How can we find the slope of this best possible secant line? By using a limit!
Here’s the idea: we’ll leave our first point $(1,1)$ as-is, and give the second point an $x$-coordinate of $1 + h,$ where $h$ represents the horizontal distance (aka the “run”) between the two points. (In our first slope calculation, we had $h = 1,$ since the run from $(1,1)$ to $(2,4)$ is $2-1=1.$ In our second, we had $h = 0.5.)$ The second point must be on the graph of $y = x^2,$ so its $y$-coordinate must be the square of its $x$-coordinate, namely $(1+h)^2.$ Our general slope calculation therefore looks like $$m = \frac{(1 + h)^2 \,-\, 1}{(1 + h) \,- \,1}.$$ Expanding this out and simplifying, we have $$\begin{align*} m &= \frac{1 + 2h + h^2 \,- \,1}{1 + h \,-\, 1} \\ &= \frac{2h + h^2}{h} \\ &= 2 + h \end{align*}$$ for the slope of the line between $(1,1)$ and the point $h$ units to the right of it.
Our best possible secant line has these two points as close together as possible, which means we should look at what happens when $h$ (the horizontal distance between them) approaches zero: $$m = \lim_{h\to 0} \;(2+h) = 2.$$
Would you look at that — we just found the slope of $y = x^2$ at $x = 1$! 
This example was quite specific, though, so let’s see if we can generalise this process a bit. Suppose we wanted to find the slope of $y = x^2$ at any point, rather than specifically at $(1,1).$ In that case, we could write our first point as $(x, x^2)$ and our second point as $(x + h, (x + h)^2).$ The limit of the slope between these points would then be $$\begin{align*} m &= \lim_{h \to 0} \frac{(x+h)^2 \,-\, x^2}{(x+h) \,-\, x} \\ &= \lim_{h \to 0} \frac{x^2 + 2xh + h^2 — x^2}{h} \\ &= \lim_{h \to 0} \;(2x + h) \\ &= 2x. \end{align*}$$
This is our coveted slope-as-a-function-of-$x$! Whatever point we’re looking at on the graph of $y = x^2,$ this tells us that the slope of the graph at that point is simply two times the $x$-coordinate of that point.

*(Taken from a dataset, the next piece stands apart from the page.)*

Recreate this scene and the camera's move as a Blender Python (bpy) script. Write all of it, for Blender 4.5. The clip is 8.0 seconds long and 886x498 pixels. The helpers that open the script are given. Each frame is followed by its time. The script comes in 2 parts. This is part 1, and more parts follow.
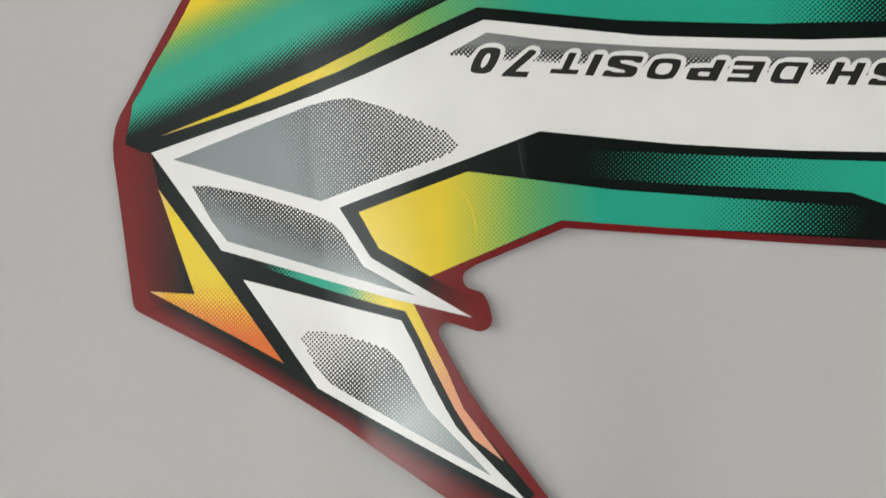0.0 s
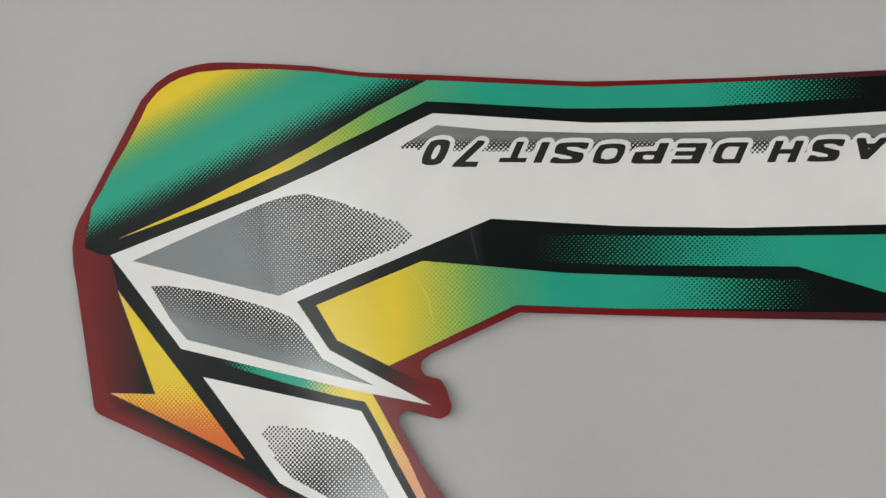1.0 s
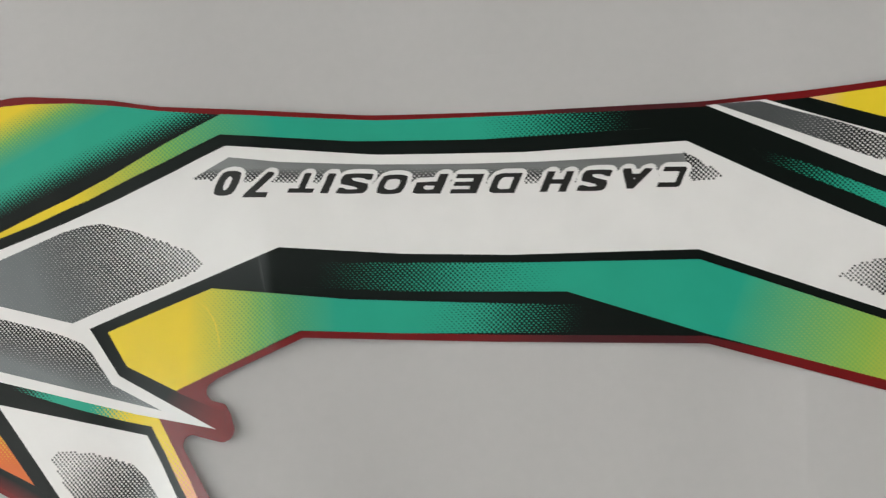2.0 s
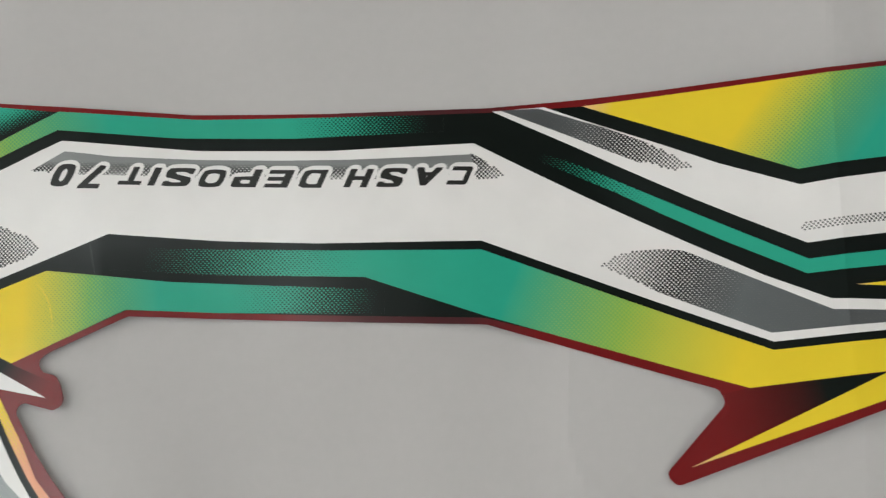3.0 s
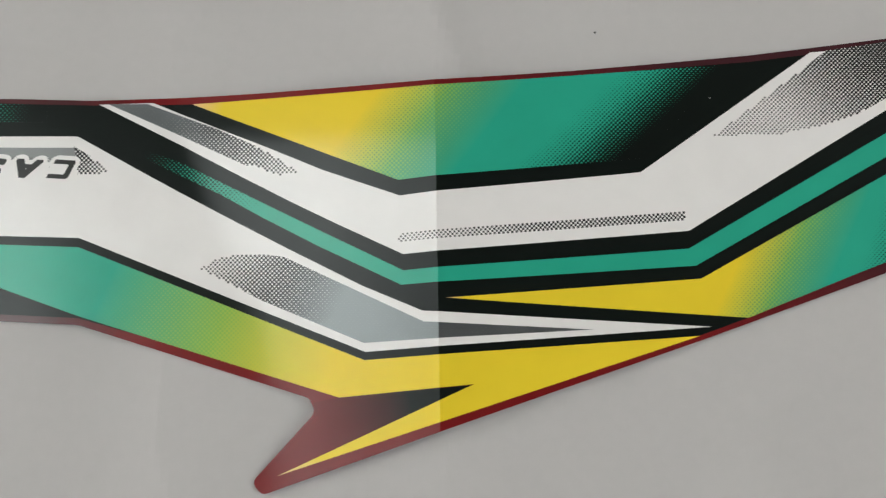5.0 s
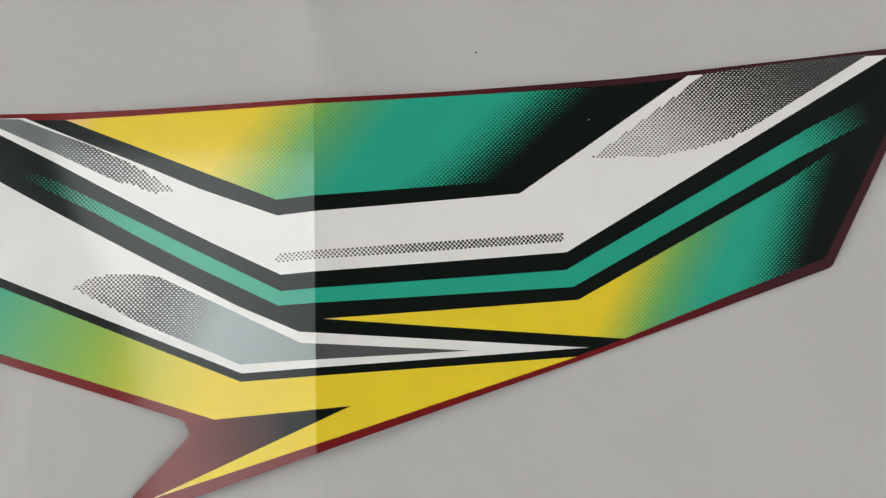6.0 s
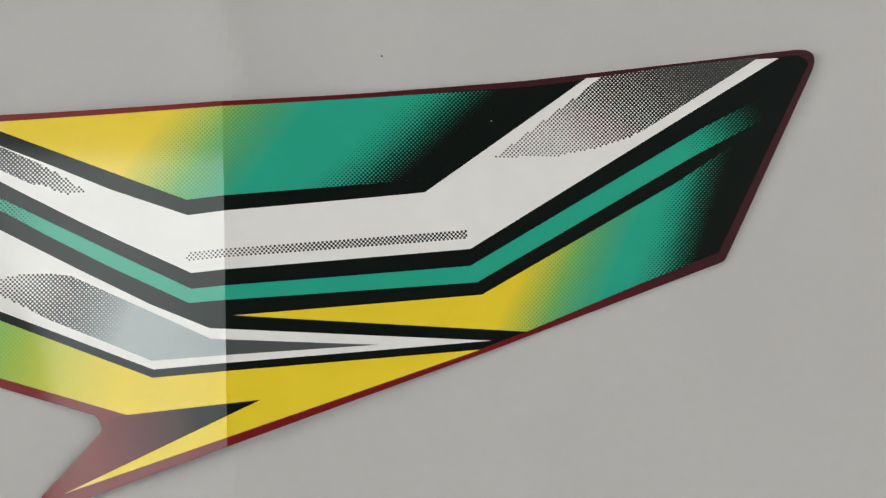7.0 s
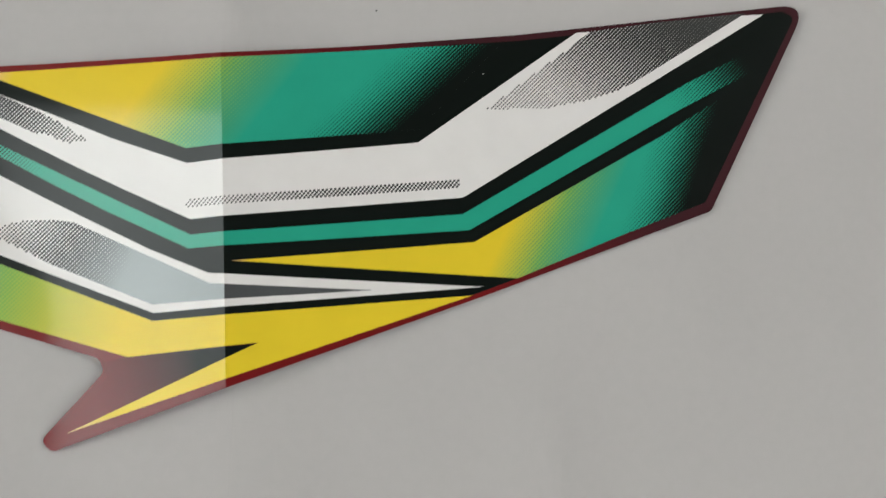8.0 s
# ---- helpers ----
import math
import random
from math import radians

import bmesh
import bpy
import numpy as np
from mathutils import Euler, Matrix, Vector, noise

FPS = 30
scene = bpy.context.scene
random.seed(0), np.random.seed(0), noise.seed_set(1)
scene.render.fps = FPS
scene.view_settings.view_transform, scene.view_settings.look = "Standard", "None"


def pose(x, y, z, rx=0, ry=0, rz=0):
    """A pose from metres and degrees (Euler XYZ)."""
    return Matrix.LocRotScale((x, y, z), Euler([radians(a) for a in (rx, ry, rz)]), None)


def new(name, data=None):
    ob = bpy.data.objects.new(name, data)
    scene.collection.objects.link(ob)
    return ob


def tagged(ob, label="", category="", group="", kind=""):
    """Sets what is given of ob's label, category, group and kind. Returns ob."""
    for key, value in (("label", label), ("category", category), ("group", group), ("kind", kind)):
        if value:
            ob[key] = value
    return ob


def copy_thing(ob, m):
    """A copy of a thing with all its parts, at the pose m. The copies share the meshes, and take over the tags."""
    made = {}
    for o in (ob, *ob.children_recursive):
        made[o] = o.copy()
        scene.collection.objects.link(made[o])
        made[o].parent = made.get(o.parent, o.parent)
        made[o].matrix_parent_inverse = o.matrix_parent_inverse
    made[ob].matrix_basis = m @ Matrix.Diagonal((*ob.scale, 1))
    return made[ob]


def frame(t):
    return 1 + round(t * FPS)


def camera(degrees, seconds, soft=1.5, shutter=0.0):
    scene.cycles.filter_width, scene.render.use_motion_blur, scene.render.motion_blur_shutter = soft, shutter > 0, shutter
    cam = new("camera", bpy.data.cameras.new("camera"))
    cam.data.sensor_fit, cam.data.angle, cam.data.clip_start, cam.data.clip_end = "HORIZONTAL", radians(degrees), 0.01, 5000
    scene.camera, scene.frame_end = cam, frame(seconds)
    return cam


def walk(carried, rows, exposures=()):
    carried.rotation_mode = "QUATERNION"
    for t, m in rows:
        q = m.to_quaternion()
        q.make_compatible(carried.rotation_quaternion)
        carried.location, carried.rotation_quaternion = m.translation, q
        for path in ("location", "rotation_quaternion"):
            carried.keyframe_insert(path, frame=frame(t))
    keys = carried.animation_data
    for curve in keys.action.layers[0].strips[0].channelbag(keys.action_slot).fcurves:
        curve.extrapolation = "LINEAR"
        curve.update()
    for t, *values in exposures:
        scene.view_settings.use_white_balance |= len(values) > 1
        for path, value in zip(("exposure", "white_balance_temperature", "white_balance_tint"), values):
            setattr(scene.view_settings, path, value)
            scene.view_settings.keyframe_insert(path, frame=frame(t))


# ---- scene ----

Now that we’ve found the slope of $y = x^2$ at an arbitrary point $(x,x^2),$ let’s see if we can generalise this one step further: what is the slope of $y = f(x)$ at an arbitrary point $(x, f(x))?$
Just like before, we start by creating a second point that’s $h$ units to the right of this first point, which gives it an $x$-coordinate of $x + h.$ We want this second point to also be on the graph of $f,$ so its $y$-coordinate must be $f(x + h).$ We therefore need to calculate the slope between $(x,f(x))$ and $(x + h, f(x + h)),$ then take the limit as $h$ approaches zero in order to make those points as close together as possible: $$m = \lim_{h\to0}\frac{f(x+h) \,-\, f(x)}{(x + h) \,- \,x}.$$ We can simplify this slightly by cancelling out the $x$’s in the denominator, and we can also make our lives easier by introducing a bit of notation and terminology. This slope-as-a-function-of-$x$ is called the derivative of $f$, and we’ll denote it by $f'(x)$ (pronounced “f prime of x”) rather than calling it $m$ like we do for linear functions. Hence, the slope of a function $f$ at any value of $x$ is given by its derivative function $$\boxed{f'(x) = \lim_{h\to0}\frac{f(x+h) \,-\, f(x)}{h}.}$$ If this definition looks intimidatingly complicated for a simple concept like slope, don’t worry! We’ll calculate a few derivatives by hand to start getting comfortable with this definition, and shortly thereafter we’ll develop an arsenal of shortcuts that’ll make calculating derivatives much, much easier.
Worked Example
Find the slope of $f(x) = 2x^3$ at $x = 5.$
To find the slope of a function at a given point, we can calculate its derivative function using the boxed formula above, then plug in the value of $x$ we’re interested in. Rather than cramming that formula into our brains with rote memorisation, it’s helpful to remember where it comes from: starting at a point $(x,f(x))$ on our graph, we move $h$ units to the right to a nearby point $(x+h, f(x+h))$ on our graph, calculate the slope between those two points, then make the points as close together as possible by taking the limit as $h$ approaches $0.$
Without further ado, here’s the calculation: \begin{align*} f'(x) &= \lim_{h\to0}\frac{f(x+h) \,-\, f(x)}{h} \\ &= \lim_{h\to0}\frac{2(x+h)^3 \,-\, 2x^3}{h} \\ &= \lim_{h\to0}\frac{2x^3 + 6x^2h + 6xh^2 + 2h^3 \,-\, 2x^3}{h} \\ &= \lim_{h\to0}\frac{6x^2h + 6xh^2 + 2h^3}{h} \\ &= \lim_{h\to0}\;(6x^2 + 6xh + 2h^2) \\ &= 6x^2. \end{align*}
Recall that the derivative function $f'(x)$ tells us the slope of $f(x)$ at any value of $x,$ so the slope of $f$ at $x = 5$ is simply $$f'(5) = 6(5)^2 = \boxed{150}.$$
Now You Try
Find the derivative of $g(x) = 6.$ Can you guess at a general rule for derivatives of constant functions?
Find the derivative of $h(x) = x^3 + x^2 + x + 1.$ Can you guess at a general rule for derivatives of polynomials?
What is the slope of $h(x)$ (the function from the previous problem) at $x = 3?$ (Hint: remember what the derivative function tells us!)
- A coordinate pair $(x,y)$ is included in the graph of a function exactly when it satisfies the equation defining the function, so saying that these two points are "on the line" is equivalent to saying that they each satisfy the linear equation.
- Note that we get the same value of $m$ if we subtract the second coordinate pair from the first (rather than subtracting the first from the second). The important thing is to use the same order in the numerator as we do in the denominator, whichever order we pick.
- As we'll see later on, it turns out that the slope of this secant line is the average slope of the function between those points.